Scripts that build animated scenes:
------------------------------------------------------------
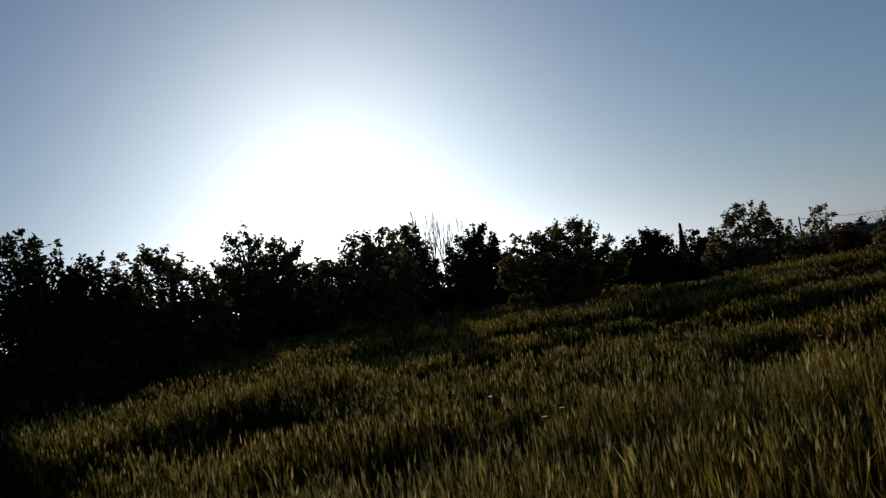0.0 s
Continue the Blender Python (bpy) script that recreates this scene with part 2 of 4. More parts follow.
def build_ground():
    r = np.concatenate([[0.0], np.geomspace(1.5, 150, 70), [300, 700, 1500, 3000, 4800]])
    a = np.linspace(0, 2 * np.pi, 241)[:-1]
    rr, aa = np.meshgrid(r[1:], a, indexing="ij")
    x, y = rr * np.cos(aa), rr * np.sin(aa)
    v = np.concatenate([[[0, 0, gz(0, 0)]], np.stack([x, y, ground_z(x, y)], -1).reshape(-1, 3)])
    k, m = len(r) - 1, len(a)
    i, j = np.meshgrid(np.arange(k - 1), np.arange(m), indexing="ij")
    jn = (j + 1) % m
    q = 1 + np.stack([i * m + j, (i + 1) * m + j, (i + 1) * m + jn, i * m + jn], -1).reshape(-1, 4)
    t = np.stack([np.zeros(m, int), 1 + np.arange(m), 1 + (np.arange(m) + 1) % m], -1)
    ob = new("ground", mesh_from("ground", v, q, t, [M_SOIL]))
    return tagged(ob, "brown field earth with sparse dry grass", "ground", kind="structure")


build_ground()


# ---- wheat ----
def blades(base, azim, length, bend, width, rng, droop=0.0):
    """Tapering blades in two pieces, leaning out along azim by bend: vertices, quads, triangles."""
    n = len(base)
    out = np.stack([np.cos(azim), np.sin(azim), np.zeros(n)], 1)
    face = azim + np.pi / 2 + rng.uniform(-0.9, 0.9, n)
    side = np.stack([np.cos(face), np.sin(face), np.zeros(n)], 1) * (width / 2)[:, None]
    up = np.array([0, 0, 1.0])
    mid = base + up * (length * 0.55)[:, None] + out * (length * bend * 0.35)[:, None]
    tip = base + up * (length * (1.0 - droop * bend))[:, None] + out * (length * bend)[:, None]
    v = np.stack([base - side, base + side, mid + side * 0.8, mid - side * 0.8, tip], 1).reshape(-1, 3)
    k = np.arange(n)[:, None] * 5
    return v, k + np.array([[0, 1, 2, 3]]), k + np.array([[3, 2, 4]]), tip


def ears(tip, azim, length, width, rng, lean=0.14):
    n = len(tip)
    out = np.stack([np.cos(azim), np.sin(azim), np.zeros(n)], 1)
    ax = out * (lean * rng.uniform(0.2, 2.6, n))[:, None] + np.array([0, 0, 1.0])
    ax /= np.linalg.norm(ax, axis=1)[:, None]
    ax = ax * length[:, None]
    f = rng.uniform(0, np.pi, n)
    side = np.stack([np.cos(f), np.sin(f), np.zeros(n)], 1) * (width / 2)[:, None]
    b = tip - ax * 0.1
    v = np.stack([b, b + ax * 0.4 + side, b + ax, b + ax * 0.4 - side], 1).reshape(-1, 3)
    return v, np.arange(n * 4).reshape(n, 4)


# beaten-down spots in the crop: metres along and across the track, half width
HOLLOWS = [(16.8, 20.2, 1.1), (11.8, 7.8, 0.75), (16.4, 14.0, 0.6), (7.2, 13.2, 0.6), (20.4, 8.9, 0.6), (5.6, 6.9, 0.4), (7.3, 5.0, 0.35), (5.3, 4.6, 0.35),
           (19.8, 11.0, 0.7), (21.5, 10.0, 0.8), (21.0, 5.5, 0.6), (25.8, 5.2, 0.7), (31.9, 3.9, 0.9), (9.4, 4.5, 0.5), (22.7, 12.8, 1.0), (30.4, 11.6, 1.0), (28.6, 9.3, 0.8),
           (16.2, 17.2, 0.7), (22.0, 16.4, 0.8), (3.0, 24.7, 1.6), (0.3, 15.7, 0.6), (7.1, 21.3, 0.8), (7.6, 16.8, 1.0), (-5.6, 23.3, 1.2)]


def crop_rim(s):
    """Where the full stand begins, across the track."""
    return np.interp(s, [-10, 0, 3, 6, 9, 15, 19, 26, 34, 60], [1.5, 1.6, 1.75, 1.9, 2.25, 2.2, 2.1, 1.3, 0.2, -1.2])


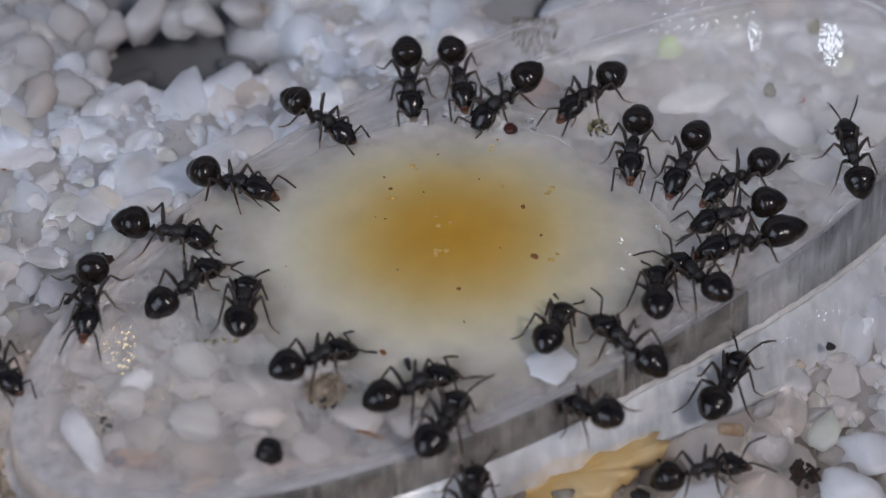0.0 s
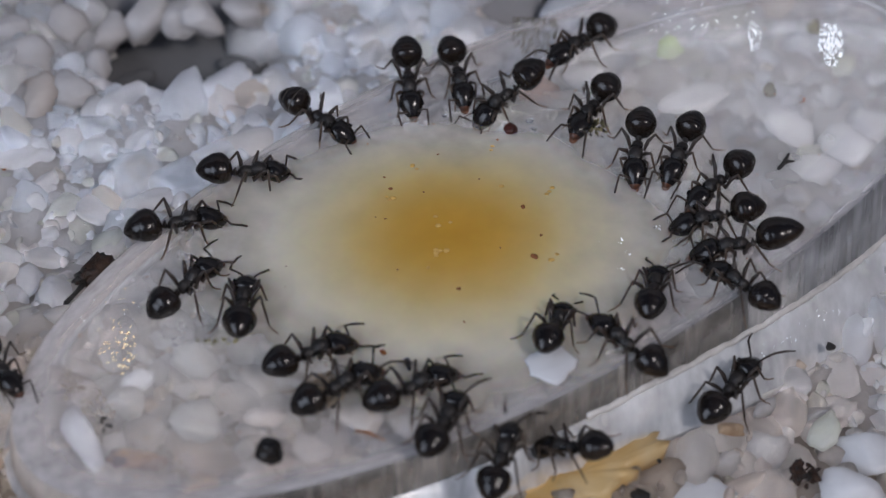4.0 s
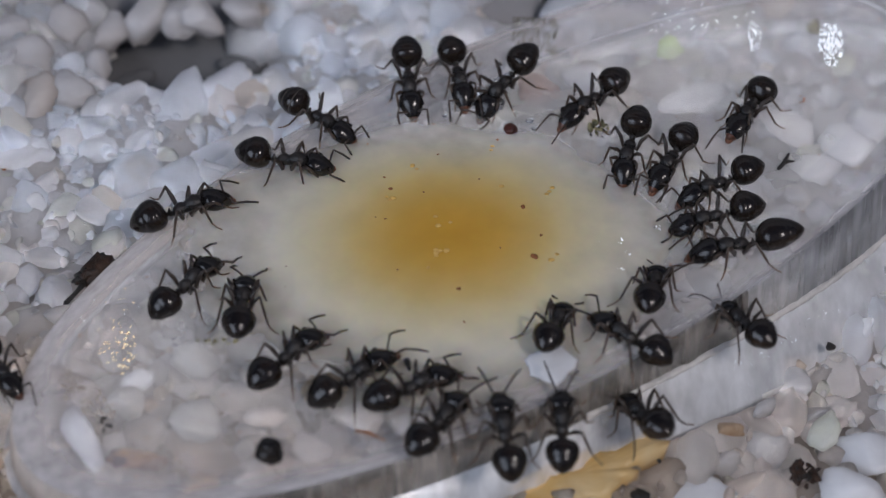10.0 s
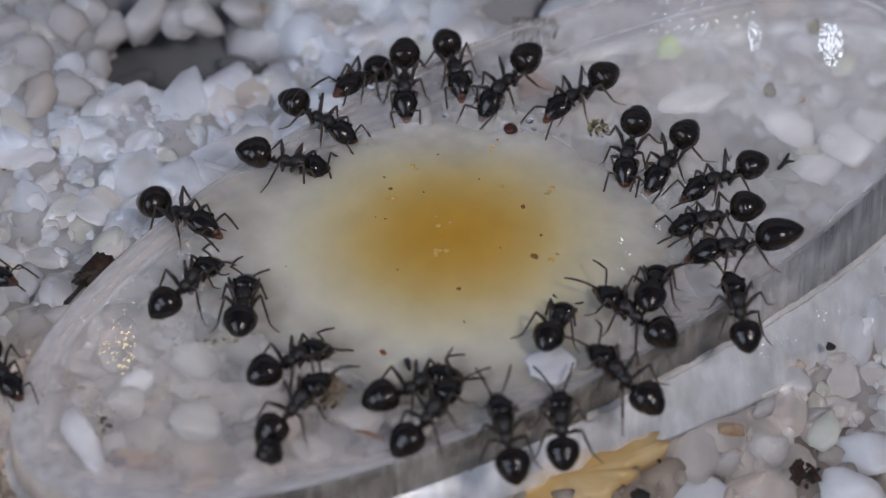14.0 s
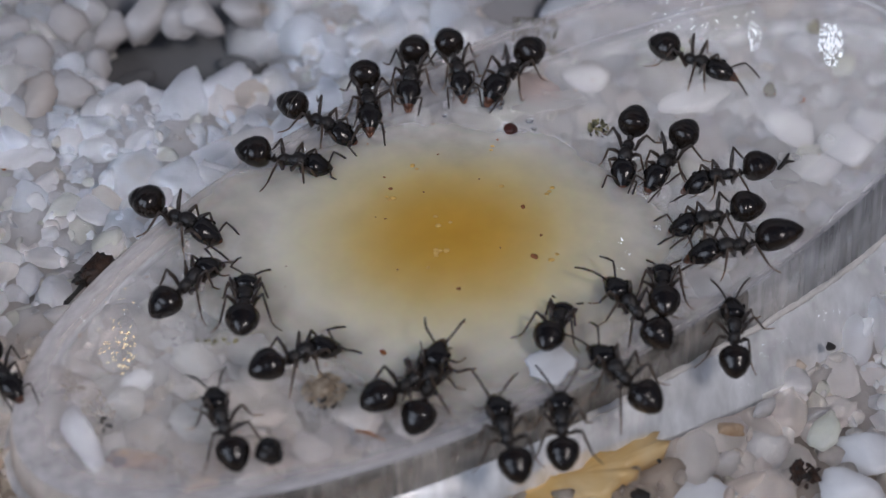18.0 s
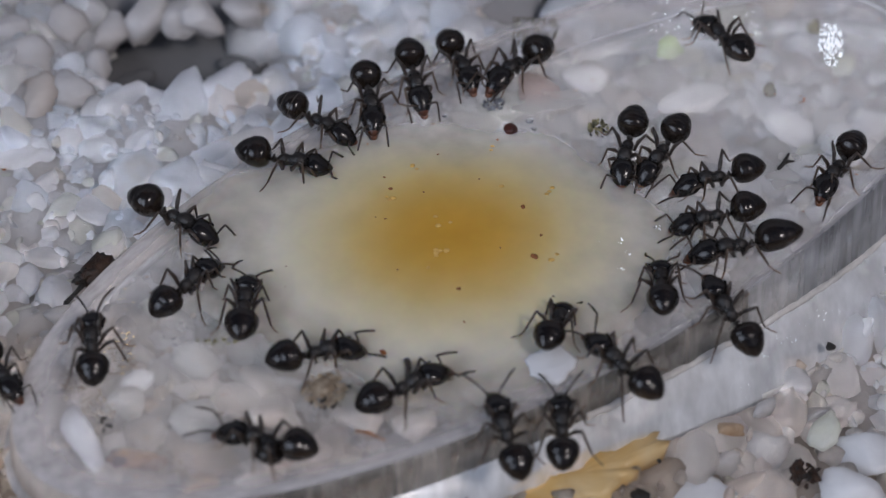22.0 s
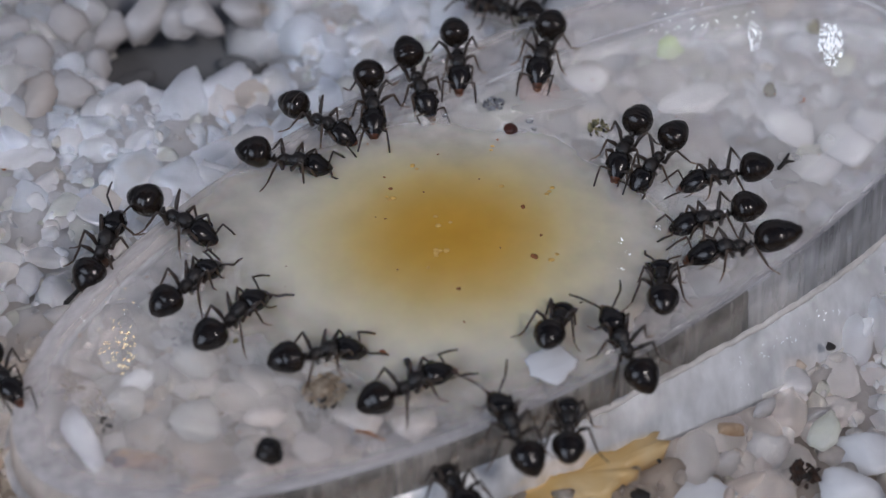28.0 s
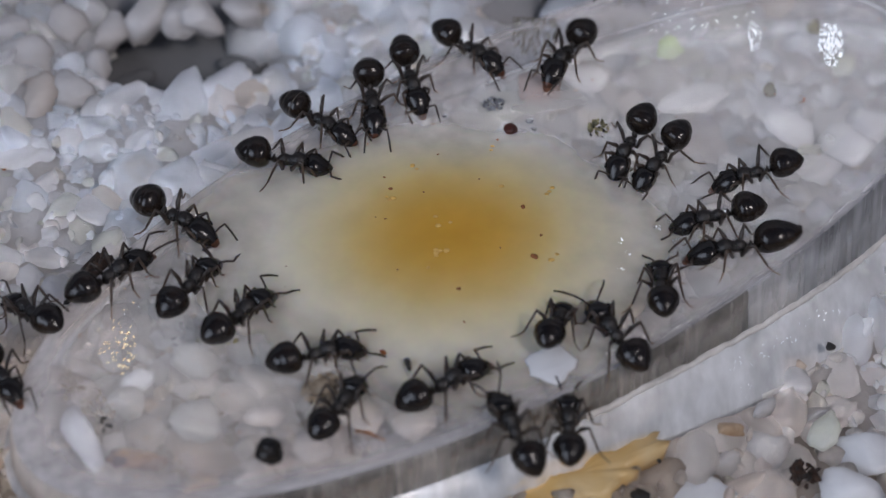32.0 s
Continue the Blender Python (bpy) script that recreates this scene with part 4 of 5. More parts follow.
------------------------------------------------------------
# Short problem:
Review the material and copy each line in which the word "with" appears.

# Exercise solution:
Continue the Blender Python (bpy) script that recreates this scene with part 2 of 4. More parts follow.
    return tagged(ob, "brown field earth with sparse dry grass", "ground", kind="structure")
Continue the Blender Python (bpy) script that recreates this scene with part 4 of 5. More parts follow.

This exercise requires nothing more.